La deuxième partie de la soirée fut elle aussi un très grand moment. Les Chicago 12 menés par Ernest Dawkins ont rendu un vibrant hommage à Fred Hampton, panthère noire assassinée par le FBI à Chicago le 4 décembre 1969. En présence de la veuve et du fils de Fred Hampton, le groupe composé de la jeune garde du jazz chicagoan a enflammé la salle. Tous habillés de noir et arborant le fameux béret de la même couleur, leur allure en imposait avant même qu'ils ne jouent. Comme annoncé en introduction par Ernest Dawkins, il ne s'agissait pas tant de célébrer un mort que de chanter la vie. Il encourageait ainsi le public à danser, crier, ou frapper dans ses mains pour participer à la fête.

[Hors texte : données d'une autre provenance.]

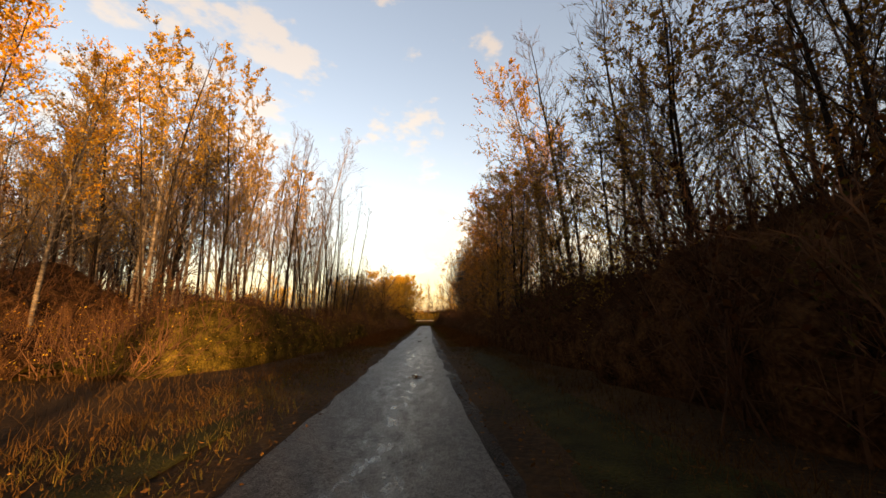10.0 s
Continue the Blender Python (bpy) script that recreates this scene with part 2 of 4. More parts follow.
    if fade:
        # mud carried along the road, thinning out
        where, span, soil = N("ShaderNodeSeparateXYZ"), N("ShaderNodeMapRange"), N("ShaderNodeMix")
        soil.data_type = "RGBA"
        L(co.outputs["Object"], where.inputs[0]); L(where.outputs[0], span.inputs[0])
        span.inputs[1].default_value, span.inputs[2].default_value = fade[0], fade[1]
        soft = N("ShaderNodeMath"); soft.operation = "MULTIPLY"
        L(span.outputs[0], soft.inputs[0]); L(mid.outputs["Fac"], soft.inputs[1])
        twice = N("ShaderNodeMath"); twice.operation = "MULTIPLY"; twice.use_clamp = True; twice.inputs[1].default_value = 2.0
        L(soft.outputs[0], twice.inputs[0]); L(twice.outputs[0], soil.inputs[0])
        L(base, soil.inputs[6]); soil.inputs[7].default_value = (*fade[2], 1)
        base = soil.outputs[2]
    L(base, b.inputs["Base Color"])
    for socket, lo, hi in (("Roughness", rough, smooth), ("Specular IOR Level", dull, shine)):
        ro = N("ShaderNodeMapRange")
        ro.inputs[3].default_value, ro.inputs[4].default_value = lo, hi
        L(ramp.outputs[0], ro.inputs[0])
        # the grain of the surface: worn stones shine, hollows stay dull
        gr, mu = N("ShaderNodeMapRange"), N("ShaderNodeMath")
        gr.inputs[1].default_value, gr.inputs[2].default_value = 0.43, 0.57
        gr.inputs[3].default_value, gr.inputs[4].default_value = (1.2, 0.85) if socket == "Roughness" else (0.6, 1.28)
        mu.operation = "MULTIPLY"
        L(gm.outputs[0], gr.inputs[0]); L(ro.outputs[0], mu.inputs[0]); L(gr.outputs[0], mu.inputs[1]); L(mu.outputs[0], b.inputs[socket])
        if fade and socket != "Roughness":
            # the carried mud takes the shine away
            film, less = N("ShaderNodeMapRange"), N("ShaderNodeMath")
            film.inputs[1].default_value, film.inputs[2].default_value, film.inputs[3].default_value, film.inputs[4].default_value = fade[1] - 9, fade[1] + 1, 1.0, 0.14
            less.operation = "MULTIPLY"
            L(where.outputs[0], film.inputs[0]); L(mu.outputs[0], less.inputs[0]); L(film.outputs[0], less.inputs[1]); L(less.outputs[0], b.inputs[socket])
    bp = N("ShaderNodeBump")
    inv = N("ShaderNodeMath"); inv.operation = "MULTIPLY_ADD"; inv.inputs[1].default_value, inv.inputs[2].default_value = -bump * 0.75, bump
    L(ramp.outputs[0], inv.inputs[0]); L(inv.outputs[0], bp.inputs["Strength"])
    bp.inputs["Distance"].default_value = 0.03
    L(gm.outputs[0], bp.inputs["Height"]); L(bp.outputs[0], b.inputs["Normal"])
    return m


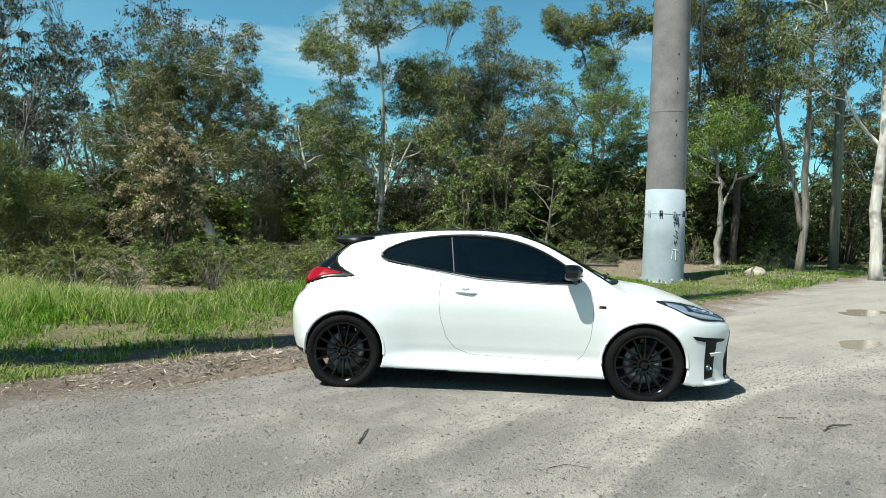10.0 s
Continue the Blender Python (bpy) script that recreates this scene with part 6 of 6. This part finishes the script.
def build_fern(x, y, size, seed):
    rng = np.random.RandomState(seed)
    root = thing("fern", pose(x, y, float(ground_z(x, y))), "bright green bracken fern with arching fronds", "fern", "bracken ferns")
    for k in range(7):
        a = 6.283 * k / 7 + rng.uniform(-0.3, 0.3)
        L = size * rng.uniform(0.7, 1.1)
        t = np.linspace(0, 1, 14)
        stem = np.stack([np.cos(a) * L * t * 0.8, np.sin(a) * L * t * 0.8, L * (0.9 * t - 0.55 * t * t)], -1)
        side = np.array([-math.sin(a), math.cos(a), 0])
        V, F = [], []
        for i in range(2, 14):
            w = L * 0.32 * math.sin(math.pi * min(1, 0.15 + 0.85 * (1 - t[i]) ** 0.8)) * (1 - t[i] * 0.4)
            for sg in (-1, 1):
                b = len(V)
                d = side * sg * w + np.array([math.cos(a), math.sin(a), 0]) * w * 0.35 + np.array([0, 0, rng.uniform(-0.12, 0.05) * w])
                up = (stem[i] - stem[i - 1]) * 0.42
                V += [stem[i] - up, stem[i] + d * 0.5 + up * 0.7, stem[i] + d, stem[i] + d * 0.5 - up * 0.9]
                F.append((b, b + 1, b + 2, b + 3))
        link("frond", mesh_np("frond", V, F, False), FERN_LEAF, root)


for k, (x, y, sz) in enumerate(((-3.8, 18.9, 0.9), (-4.3, 18.6, 0.7), (-3.2, 19.3, 0.7), (-8.3, 17.4, 0.8), (-7.9, 17.9, 0.9), (-8.6, 18.2, 0.8), (-2.6, 18.6, 0.6), (-9.9, 15.6, 0.6), (-10.4, 15.2, 0.6), (-2.2, 20.5, 0.6), (-1.4, 18.4, 0.6), (1.2, 17.0, 0.6), (-4.4, 20.6, 1.0), (-3.8, 20.1, 0.9), (-3.0, 20.7, 0.8), (-2.2, 20.3, 0.8), (-1.0, 19.8, 0.6), (0.2, 19.6, 0.6), (0.9, 18.4, 0.6))):
    build_fern(x, y, sz, 60 + k)


def build_timber_pole(x, y, h, r, material, label):
    me = tube_mesh("timber_pole", [([(0, 0, -0.2), (0, 0, h * 0.5), (0, 0, h)], [r, r * 0.92, r * 0.85])], 14)
    ob = link("timber_pole", me, material)
    ob.matrix_basis = pose(x, y, float(ground_z(x, y)))
    return tagged(ob, label, "pole")


POLE_GREEN = bark("mossy_pole", (0.10, 0.115, 0.085), (0.20, 0.215, 0.17), streak=(20, 20, 0.7), bumpy=0.4)
build_timber_pole(23.5, -1.6, 7.2, 0.19, POLE_GREEN, "weathered greenish timber pole at the edge of the trees")


for k in range(9):
    rng = random.Random(k)
    build_rock(-0.75 + 0.2 * k + rng.uniform(-0.08, 0.08), 9.42 - 0.09 * k + rng.uniform(-0.07, 0.07), rng.uniform(0.04, 0.09), rng.uniform(0.04, 0.08), rng.uniform(0.03, 0.06), 11 + k, CLAY, "small dark clod of earth at the broken edge")


SCRAPS = [(-0.86, 13.05, 0.1), (-0.93, 11.57, 0.07), (-0.36, 11.28, 0.09), (-2.22, 10.3, 0.05), (6.49, 10.82, 0.14)]


def build_scrap(x, y, size, seed):
    """A crumpled scrap of paper lying in the grass."""
    bm = bmesh.new()
    bmesh.ops.create_grid(bm, x_segments=7, y_segments=6, size=size)
    for v in bm.verts:
        k = v.co * (2.2 / size) + Vector((seed * 3.1, 0, 0))
        v.co.z = size * (0.55 + 0.6 * noise.noise(k) + 0.25 * noise.noise(k * 2.3)) - (v.co.length ** 2) / size * 0.25
        v.co.x += size * 0.3 * noise.noise(k + Vector((0, 7, 0)))
    bmesh.ops.solidify(bm, geom=bm.faces[:], thickness=0.002)
    ob = part("paper_scrap", bm, PAPER, smooth=False)
    ob.matrix_basis = pose(x, y, float(ground_z(x, y)) + 0.01, 0, 0, 70 * seed)
    return tagged(ob, "crumpled white paper scrap lying in the grass", "litter", "paper scraps")


for k, (x, y, sz) in enumerate(SCRAPS):
    build_scrap(x, y, sz * 0.55, k + 1)
build_log(((2.5, 19.4, 0.2), (3.4, 19.8, 0.9), (4.3, 20.3, 1.5)), 0.03, "thin grey dead branch leaning on the shrubs")
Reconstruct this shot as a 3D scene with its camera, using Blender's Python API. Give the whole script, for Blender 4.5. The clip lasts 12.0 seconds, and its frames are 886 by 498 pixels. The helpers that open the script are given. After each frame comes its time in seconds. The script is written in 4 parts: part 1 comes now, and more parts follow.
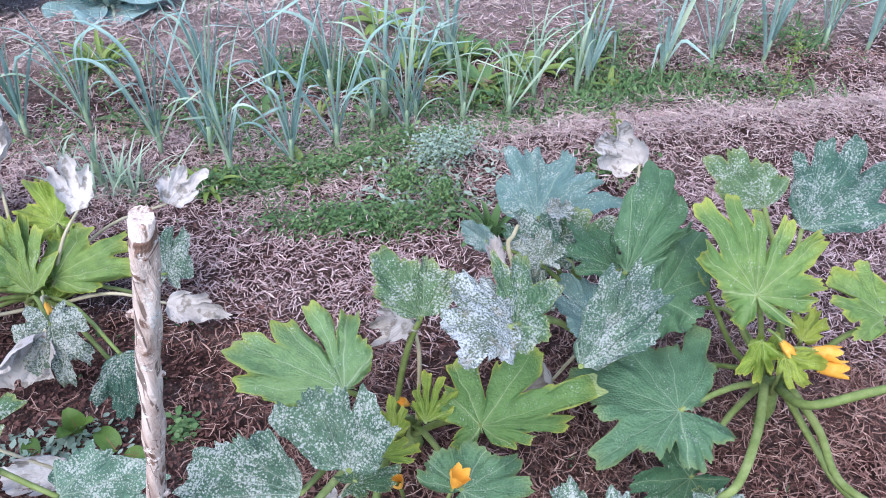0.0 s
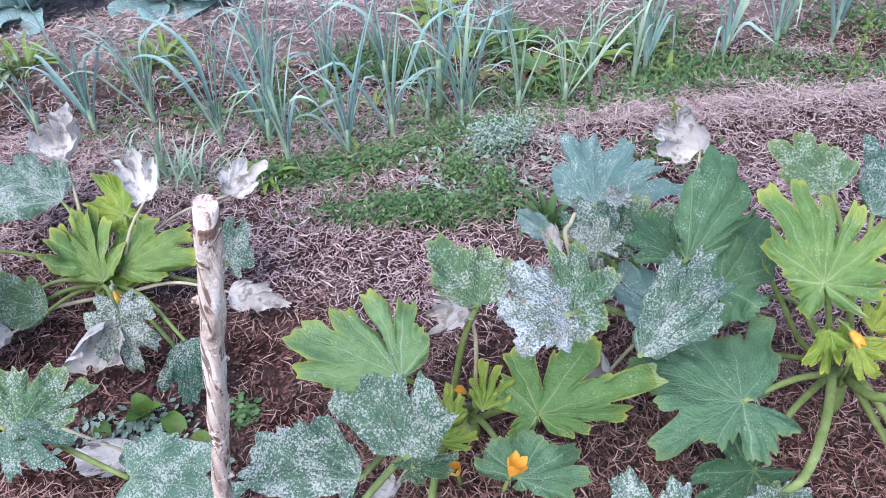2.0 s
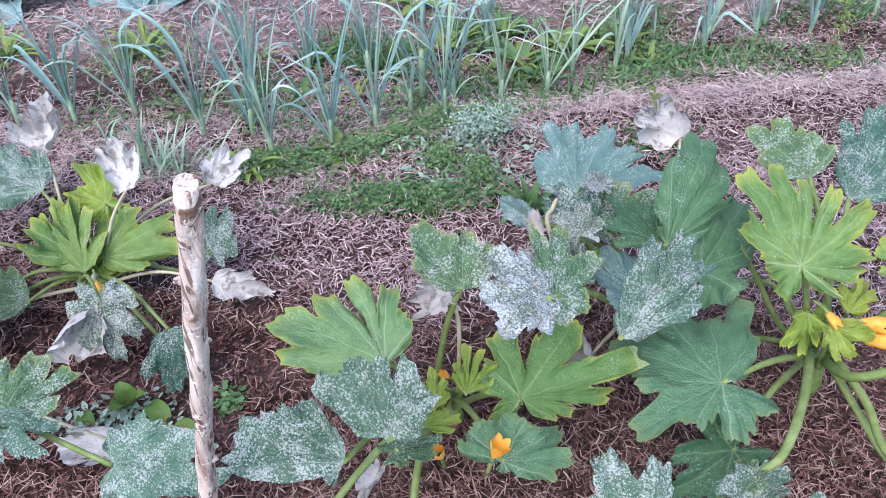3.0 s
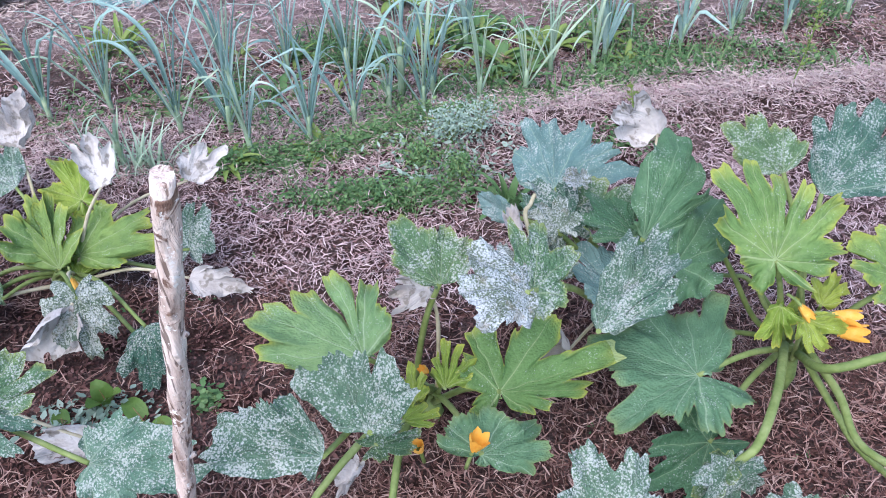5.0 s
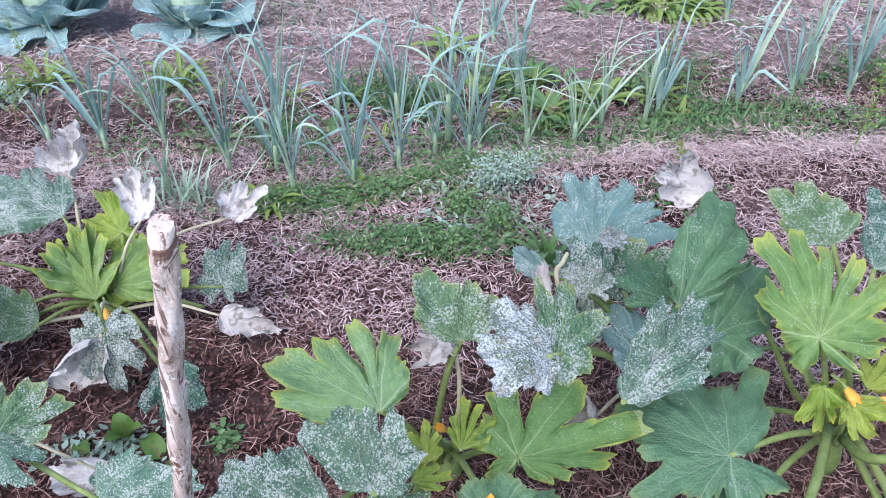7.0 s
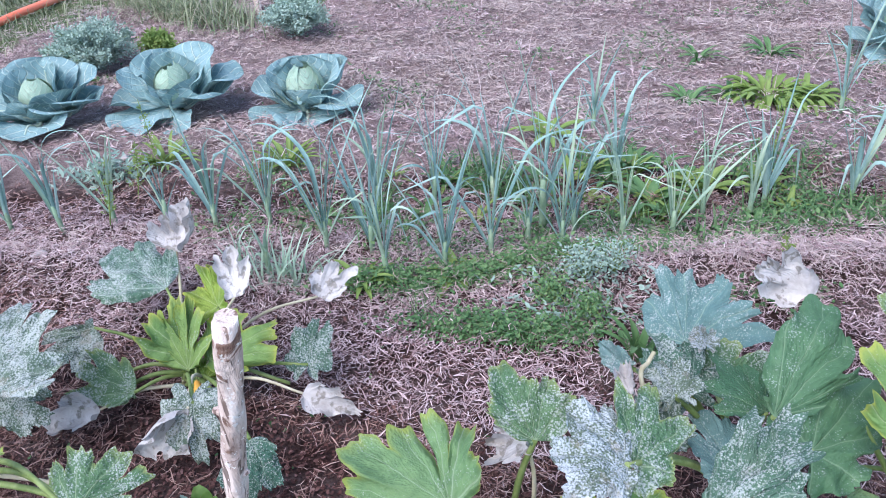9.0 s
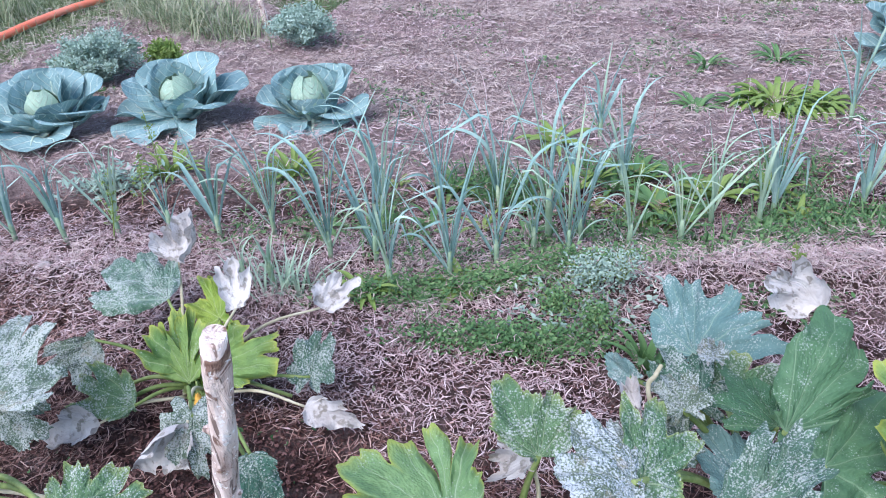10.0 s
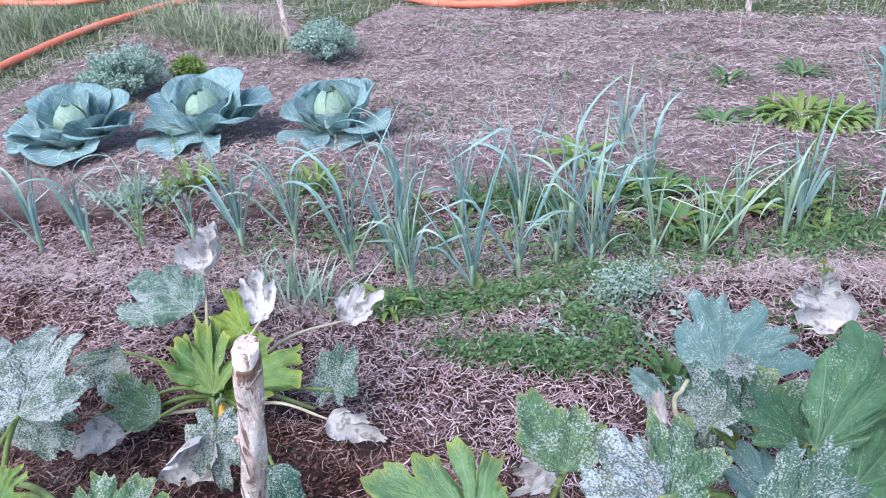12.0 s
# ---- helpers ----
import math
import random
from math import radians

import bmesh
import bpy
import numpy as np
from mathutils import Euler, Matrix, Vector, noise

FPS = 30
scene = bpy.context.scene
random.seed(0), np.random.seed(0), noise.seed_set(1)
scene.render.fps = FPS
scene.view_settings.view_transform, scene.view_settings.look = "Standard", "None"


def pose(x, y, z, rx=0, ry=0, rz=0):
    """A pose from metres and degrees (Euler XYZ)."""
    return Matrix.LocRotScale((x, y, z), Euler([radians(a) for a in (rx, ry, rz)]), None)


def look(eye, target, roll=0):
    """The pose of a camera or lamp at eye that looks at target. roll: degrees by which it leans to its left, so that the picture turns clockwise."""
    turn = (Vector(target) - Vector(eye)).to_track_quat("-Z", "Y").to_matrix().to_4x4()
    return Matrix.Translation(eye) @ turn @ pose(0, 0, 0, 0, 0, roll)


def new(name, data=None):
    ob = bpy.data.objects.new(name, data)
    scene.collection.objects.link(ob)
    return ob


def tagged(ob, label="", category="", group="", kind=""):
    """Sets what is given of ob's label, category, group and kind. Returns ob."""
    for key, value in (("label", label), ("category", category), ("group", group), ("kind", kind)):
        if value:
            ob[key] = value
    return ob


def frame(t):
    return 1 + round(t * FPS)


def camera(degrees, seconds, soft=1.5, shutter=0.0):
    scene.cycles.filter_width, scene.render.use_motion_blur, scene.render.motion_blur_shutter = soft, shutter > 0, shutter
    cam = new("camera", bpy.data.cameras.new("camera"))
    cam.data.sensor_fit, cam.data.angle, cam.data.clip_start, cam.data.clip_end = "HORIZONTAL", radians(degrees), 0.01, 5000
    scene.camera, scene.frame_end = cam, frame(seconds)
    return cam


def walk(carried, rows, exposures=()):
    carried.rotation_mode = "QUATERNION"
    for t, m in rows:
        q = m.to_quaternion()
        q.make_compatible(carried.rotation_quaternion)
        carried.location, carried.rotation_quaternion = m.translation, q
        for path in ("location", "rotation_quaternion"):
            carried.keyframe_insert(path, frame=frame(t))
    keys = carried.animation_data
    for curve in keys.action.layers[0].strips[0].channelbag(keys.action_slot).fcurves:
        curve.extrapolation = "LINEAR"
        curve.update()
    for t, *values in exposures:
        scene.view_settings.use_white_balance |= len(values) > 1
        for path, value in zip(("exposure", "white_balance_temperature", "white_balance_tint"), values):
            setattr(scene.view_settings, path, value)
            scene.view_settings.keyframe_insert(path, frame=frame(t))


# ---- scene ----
cam = camera(60.5, 12.0, soft=1.0)
PATH = [
    (0, (0.412, 0.312, 1.532), (0.169, 1.819, 0.241), 2.2),
    (0.5, (0.401, 0.324, 1.529), (0.04, 1.794, 0.222), 0.2),
    (1, (0.4, 0.309, 1.53), (0.009, 1.773, 0.224), -2.0),
    (1.5, (0.411, 0.306, 1.529), (0.017, 1.768, 0.224), -2.1),
    (2, (0.41, 0.308, 1.528), (0.029, 1.77, 0.218), -1.6),
    (2.5, (0.413, 0.3, 1.523), (0.055, 1.764, 0.208), -1.2),
    (3, (0.42, 0.291, 1.519), (0.078, 1.753, 0.197), -1.0),
    (3.5, (0.428, 0.293, 1.514), (0.111, 1.756, 0.187), -0.7),
    (3.7, (0.44, 0.282, 1.522), (0.117, 1.74, 0.193), -0.8),
    (5.5, (0.42, 0.283, 1.513), (0.138, 1.759, 0.192), 0.4),
    (6, (0.421, 0.281, 1.52), (0.128, 1.763, 0.21), 0.4),
    (6.5, (0.424, 0.288, 1.525), (0.103, 1.801, 0.257), 0.4),
    (7, (0.471, 0.34, 1.513), (0.025, 1.844, 0.273), -0.0),
    (7.5, (0.483, 0.389, 1.521), (-0.065, 1.913, 0.348), -0.9),
    (7.7, (0.477, 0.375, 1.516), (-0.116, 1.92, 0.392), -1.0),
    (9.3, (0.509, 0.39, 1.534), (-0.233, 1.907, 0.464), -3.2),
    (9.5, (0.509, 0.394, 1.529), (-0.235, 1.914, 0.463), -3.2),
    (10, (0.507, 0.416, 1.52), (-0.254, 1.935, 0.465), -3.6),
    (10.5, (0.505, 0.426, 1.518), (-0.273, 1.944, 0.475), -4.0),
    (11, (0.515, 0.412, 1.524), (-0.281, 1.925, 0.486), -4.3),
    (11.5, (0.507, 0.409, 1.525), (-0.298, 1.925, 0.498), -4.3),
    (12, (0.497, 0.407, 1.52), (-0.315, 1.924, 0.5), -4.2),
]
walk(cam, [(t, look(eye, target, roll)) for t, eye, target, roll in PATH],
     exposures=((0.0, 1.46, 6300.0, 16.0), (7.0, 1.46, 6300.0, 16.0), (9.5, 1.46, 6120.0, 15.0), (12.0, 1.46, 6120.0, 15.0)))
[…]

Et le moins que l'on puisse dire, c'est que la musique des Chicago 12 (un nom qui fait évidemment référence aux Chicago 7) est un véritable encouragement à la fête. Quelque part au croisement des influences de Duke Ellington, Charles Mingus, l'Art Ensemble of Chicago et des grands ensembles d'Archie Shepp de la période Attica Blues/The Cry of my People, la musique composée par Ernest Dawkins s'inscrivait à merveille dans le crédo développé par l'AACM : Great Black Music, from the Ancient to the Future. Avec un swing constant et des solos dignes du meilleur free jazz (Corey Wilkes à la trompette, Norman Palm au trombone, Aaron Getsug au sax baryton, Kevin Nabors au sax ténor et Greg Ward au sax alto), une section rythmique d'enfer (deux contebrasses - Harrison Bankhead et Josh Abrams - et deux batteries - Isaiah Spencer et Hamid Drake) et un piano aux accords blues dissonants (Justin Dillard), sans oublier des mots de feu déclamés par le dénommé Khari B., il y avait tout ce qui fait la grandeur de la musique afro-américaine. Contrairement à son récent concert aux 7 Lézards en duo avec John Betsch (décembre 2005), Ernest Dawkins ne jouait pas de sax et se contentait de mener la troupe, mais son plaisir était tout aussi évident à le voir frapper des mains et danser face à ses musiciens. Le plaisir du public se voyait également puisque la majorité de la salle à passer la fin du concert debout pour partager l'enthousiasme débordant des musiciens. Une grande et belle soirée !
Si c'est le même que sur le disque, c'est Marche funèbre (qu'on trouve dans le nrf poésie Le Condamné à mort). Merci pour ce compte rendu qui m'aide bien pour mes recherches ! (Je bosse sur le disque de Matthew Shipp!)